When the First World War broke out in 1914, the British turned to a region they had long relied upon for soldiers: Punjab. Over the next four years, and again during the Second World War, men from Punjab's farms and small towns travelled to battlefields they could scarcely have imagined, fighting in Europe, the Middle East, Africa and Asia. Among them, Sikh soldiers became some of the most recognised figures in the British Indian Army, distinctive in their turbans and respected for their steadiness under fire. Their service was vast in scale, costly in life, and lasting in its effect on both their homeland and the wider world.
A Province That Carried the Army
Punjab supplied a remarkable share of the men who filled the ranks of the British Indian Army. By the close of the First World War, the province had provided roughly 360,000 combat recruits, close to half of all those raised across the subcontinent. These included large numbers of Punjabi Muslims, Sikhs and Hindus, drawn especially from rural districts where military service was a respected path. Sikhs, though a small fraction of India's overall population, enlisted in numbers far out of proportion to their size, with tens of thousands serving in the field. The British had come to regard Punjab as their primary recruiting ground, and in some villages volunteer rates climbed strikingly high. For an introduction to the homeland these men came from, see Punjab.
Onto the Western Front
Indian troops were among the first imperial reinforcements to reach Europe.
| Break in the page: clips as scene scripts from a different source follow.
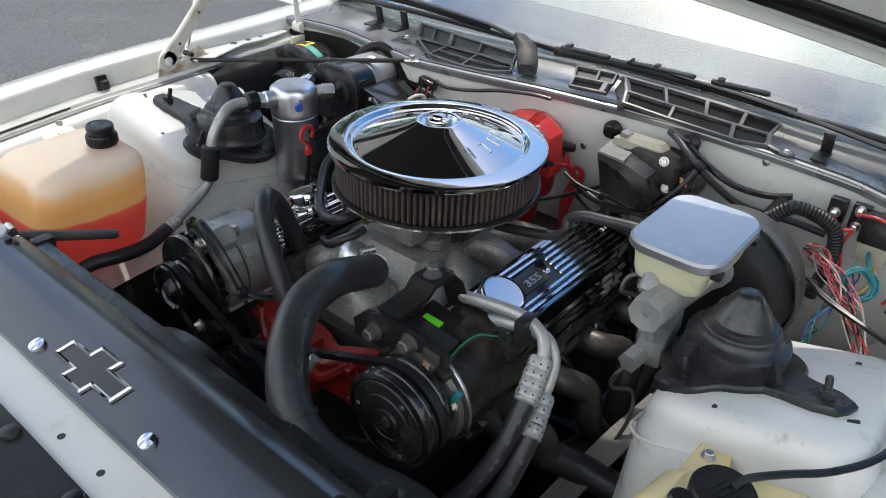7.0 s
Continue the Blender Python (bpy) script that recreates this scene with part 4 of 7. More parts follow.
def thermostat():
    t = thing("thermostat_housing", (0, -0.195, 0.75), "satin aluminium thermostat elbow on the intake", "thermostat housing")
    bm = B()
    prism(bm, rrect(0.075, 0.05, 0.02), 0.752, 0.762, pose(0, -0.193, 0), 0.002)
    lathe(bm, [(0.024, 0.76), (0.026, 0.772), (0.029, 0.785), (0.027, 0.800), (0.018, 0.811), (0.008, 0.815), (0, 0.8155)], (0, -0.193, 0), seg=28)
    tube(bm, [(0.0, -0.193, 0.786), (0.02, -0.196, 0.790), (0.05, -0.203, 0.797)], 0.020, 18)
    part("elbow", bm, M_ALU_SATIN, t, "satin aluminium elbow")
    for x in (-0.03, 0.03):
        bm = B()
        hexbolt(bm, (x, -0.193, 0.762), (0, 0, 1), 0.006, 0.008)
        part("elbow_bolt", bm, M_CHROME, t)


thermostat()


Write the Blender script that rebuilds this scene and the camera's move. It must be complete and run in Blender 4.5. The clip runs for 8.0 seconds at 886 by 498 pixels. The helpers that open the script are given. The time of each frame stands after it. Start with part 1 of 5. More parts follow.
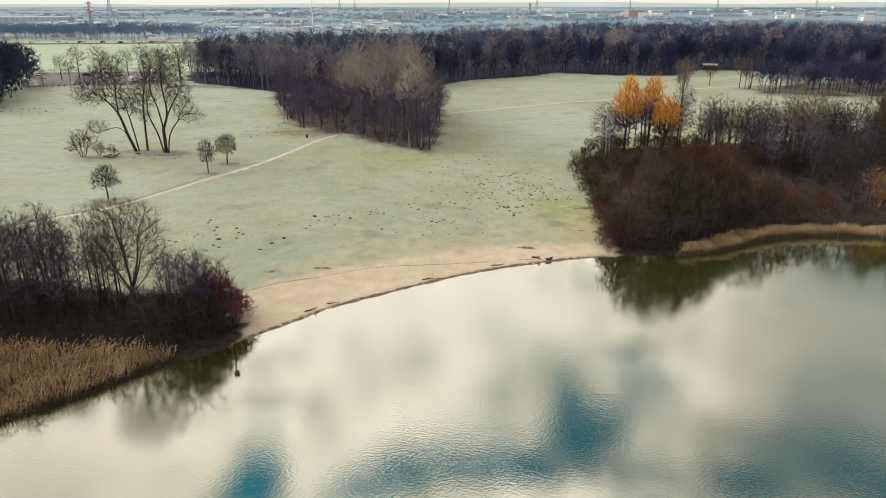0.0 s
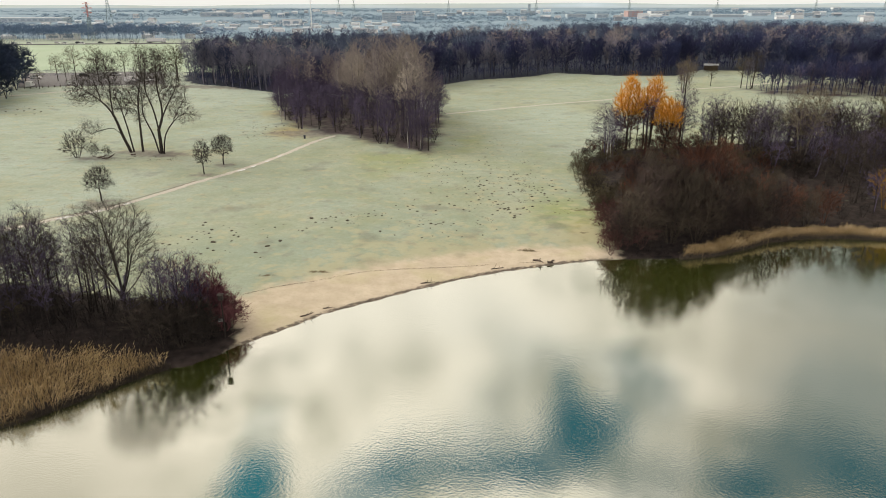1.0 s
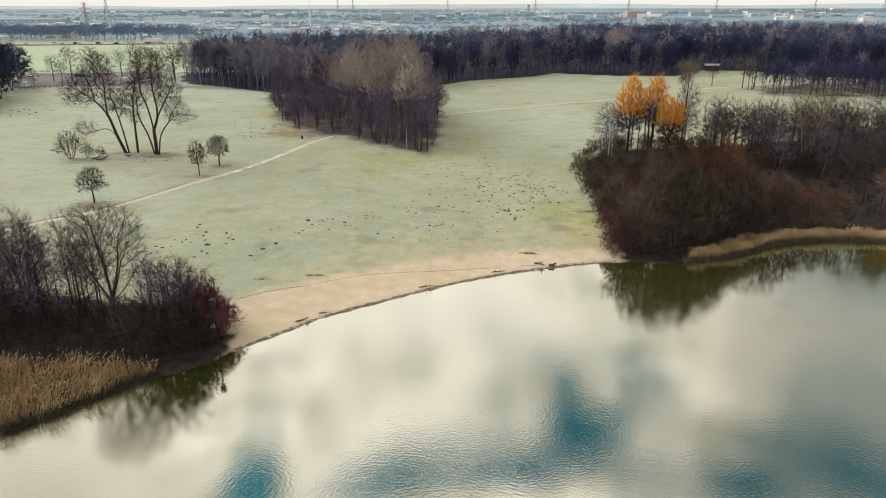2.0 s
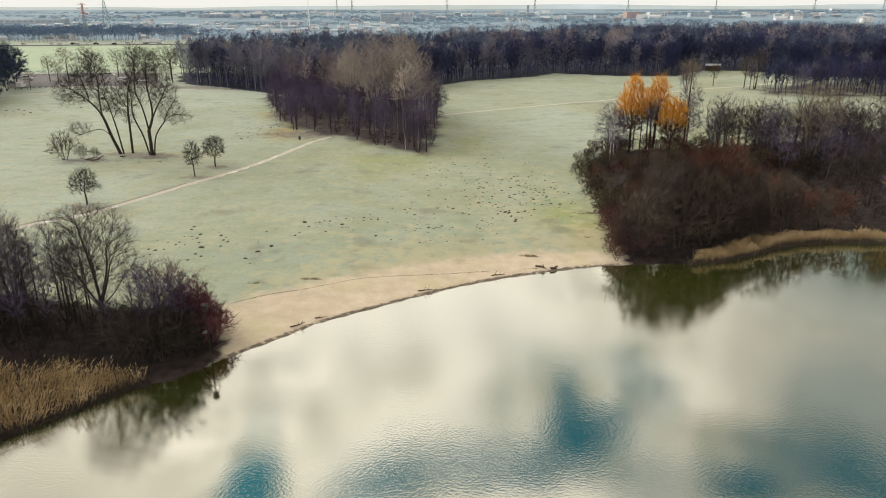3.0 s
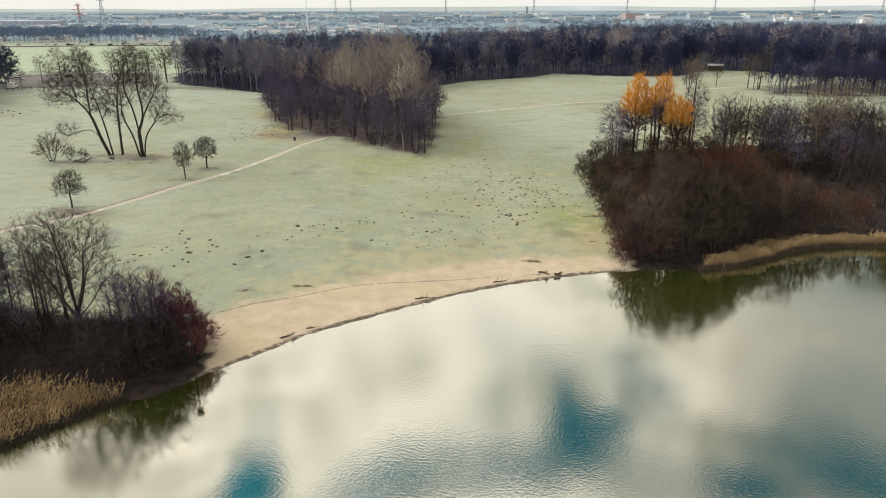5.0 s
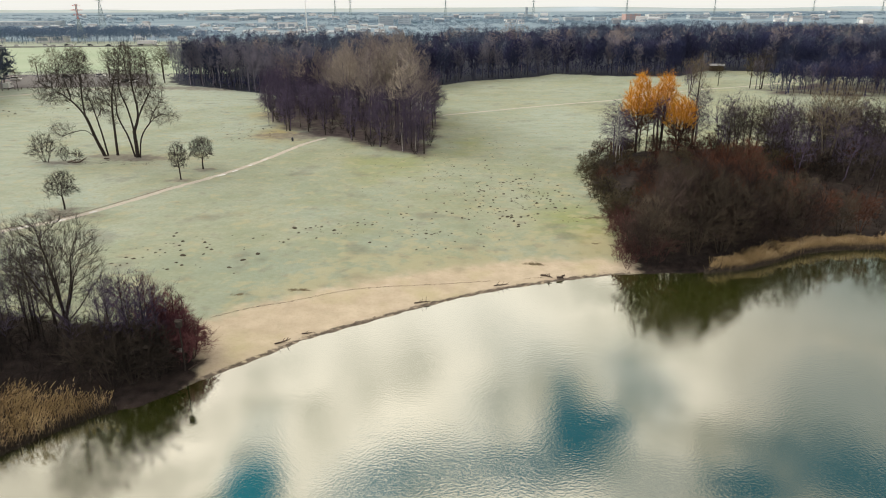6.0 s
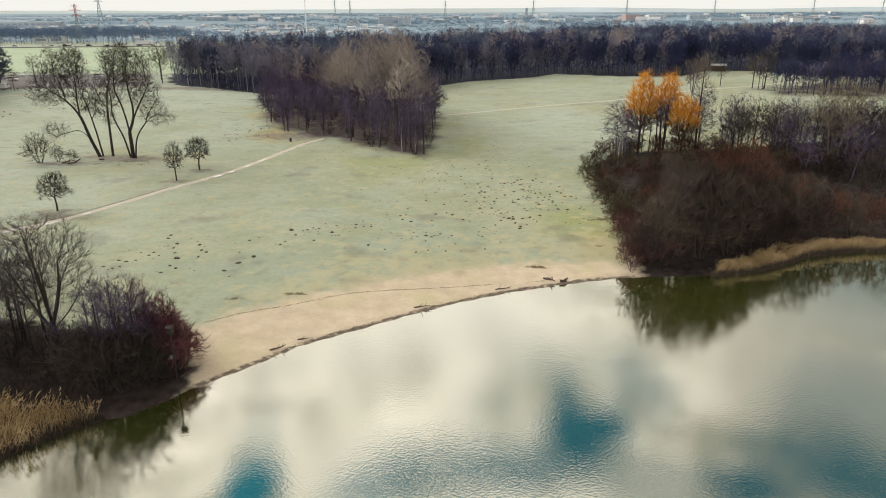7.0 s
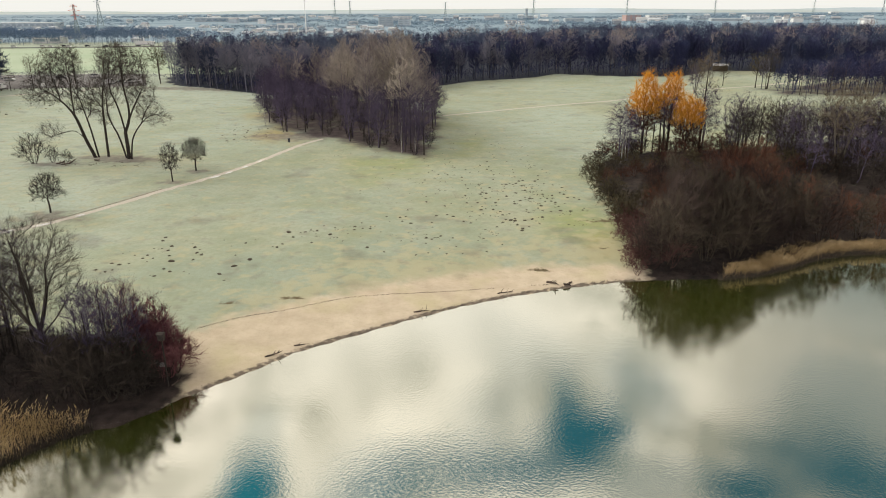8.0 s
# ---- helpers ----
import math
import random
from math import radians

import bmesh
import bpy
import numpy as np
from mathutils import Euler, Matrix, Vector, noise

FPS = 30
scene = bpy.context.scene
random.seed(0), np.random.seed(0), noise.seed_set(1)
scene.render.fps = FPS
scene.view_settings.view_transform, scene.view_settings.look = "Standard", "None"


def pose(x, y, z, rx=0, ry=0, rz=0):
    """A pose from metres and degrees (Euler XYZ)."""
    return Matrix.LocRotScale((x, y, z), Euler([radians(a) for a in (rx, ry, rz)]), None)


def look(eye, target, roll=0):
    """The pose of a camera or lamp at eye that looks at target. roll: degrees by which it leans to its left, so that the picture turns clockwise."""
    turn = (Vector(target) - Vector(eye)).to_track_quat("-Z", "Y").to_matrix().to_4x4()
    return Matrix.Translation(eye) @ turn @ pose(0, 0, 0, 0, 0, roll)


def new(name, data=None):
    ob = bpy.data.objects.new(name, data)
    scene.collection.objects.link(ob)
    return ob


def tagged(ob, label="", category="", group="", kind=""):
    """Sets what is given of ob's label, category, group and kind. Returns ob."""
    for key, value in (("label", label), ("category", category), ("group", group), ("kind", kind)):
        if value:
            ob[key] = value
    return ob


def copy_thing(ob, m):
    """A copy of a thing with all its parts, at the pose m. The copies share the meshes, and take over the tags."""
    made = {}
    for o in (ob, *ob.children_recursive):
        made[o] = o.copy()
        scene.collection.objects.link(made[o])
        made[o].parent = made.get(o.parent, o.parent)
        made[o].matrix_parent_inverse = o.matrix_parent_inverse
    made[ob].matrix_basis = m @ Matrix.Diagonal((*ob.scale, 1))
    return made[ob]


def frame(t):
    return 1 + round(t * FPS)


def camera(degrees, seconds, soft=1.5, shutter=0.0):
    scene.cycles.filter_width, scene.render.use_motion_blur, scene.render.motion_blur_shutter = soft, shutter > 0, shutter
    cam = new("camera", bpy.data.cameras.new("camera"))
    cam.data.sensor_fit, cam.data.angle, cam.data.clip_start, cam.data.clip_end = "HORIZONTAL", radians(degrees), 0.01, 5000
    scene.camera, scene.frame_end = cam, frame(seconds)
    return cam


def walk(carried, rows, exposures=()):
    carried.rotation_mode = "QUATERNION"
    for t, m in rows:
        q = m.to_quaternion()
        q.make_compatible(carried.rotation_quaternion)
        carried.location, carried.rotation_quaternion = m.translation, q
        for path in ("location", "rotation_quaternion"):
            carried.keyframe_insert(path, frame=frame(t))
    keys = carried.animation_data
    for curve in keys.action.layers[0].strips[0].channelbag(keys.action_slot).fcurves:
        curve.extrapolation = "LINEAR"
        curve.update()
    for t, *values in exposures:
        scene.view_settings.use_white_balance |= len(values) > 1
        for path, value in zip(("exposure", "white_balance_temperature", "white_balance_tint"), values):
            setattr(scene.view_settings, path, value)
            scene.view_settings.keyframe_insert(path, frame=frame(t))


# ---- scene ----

The Jullundur Brigade, which included the 15th Ludhiana Sikhs, the 47th Sikhs and the 34th Sikh Pioneers, left India in August 1914 and was holding trenches near Neuve-Chapelle in France by mid-October. They arrived as winter set in, unprepared for the cold and the unfamiliar conditions of trench warfare, yet they held their ground through some of the war's earliest and hardest fighting. Their presence in 1914 and 1915 helped steady the British line at a moment when trained troops were desperately scarce.
Across Many Fronts
The war carried Punjabi soldiers far beyond France. They fought at Gallipoli against Ottoman forces, endured the long and grinding campaign in Mesopotamia, served in East Africa, and held positions across the Middle East. A generation later, during the Second World War, the scale grew even larger. The Indian Army of that period became the largest volunteer force in history to that point, with some 2.5 million serving. Indian divisions fought in North Africa against Rommel's Afrika Korps, took part in the costly Italian campaign including the battle for Monte Cassino, and turned back the Japanese advance in Burma. Sikh and Punjabi units were present in nearly every one of these theatres.
A Reputation Earned in Blood
The gallantry of these soldiers was recognised at the highest level. Across both wars, Indian troops received thousands of awards for bravery, including numerous Victoria Crosses, the highest decoration in the British and Commonwealth forces. In the Second World War alone, members of the Indian Army earned 31 Victoria Crosses. Such honours came at a heavy price: more than 87,000 Indian soldiers died in the Second World War, following the great losses of the First. Behind each decoration lay countless acts of endurance that were never formally recorded.
An inscription at the Neuve-Chapelle Indian Memorial appears in four languages, English, Arabic, Hindi and Gurmukhi, honouring the Muslim, Hindu and Sikh faiths of the men who fell.
The Turban Instead of the Helmet
One detail set Sikh soldiers apart wherever they served. Rather than exchange their turbans for steel helmets, Sikhs wore the turban into battle, a practice rooted in their faith and identity. This made them instantly recognisable in photographs from the trenches and the desert alike, and it became a quiet symbol of how religious commitment could be carried even into modern industrial warfare. To understand its deeper meaning, see The Turban.
Remembered in Stone, and in Change
The dead were not forgotten. The Neuve-Chapelle Indian Memorial in northern France, designed by Sir Herbert Baker, commemorates some 4,742 Indian soldiers with no known grave. Its tall pillar, topped by a lotus and the Star of India, stands on ground where Indian troops fought in 1915. Wartime service also reshaped Punjab itself. Men who had seen the wider world returned with new horizons, and that experience fed the steady growth of the Punjabi diaspora. It also stirred expectations at home: many returning soldiers, having risked everything for the Empire, joined the growing call for a greater say in their own affairs, a current that ran through the events of the post-war years. The crowds gathered at Jallianwala Bagh in 1919 included such veterans, a reminder that the journey from the battlefield often led back to questions of justice and self-rule.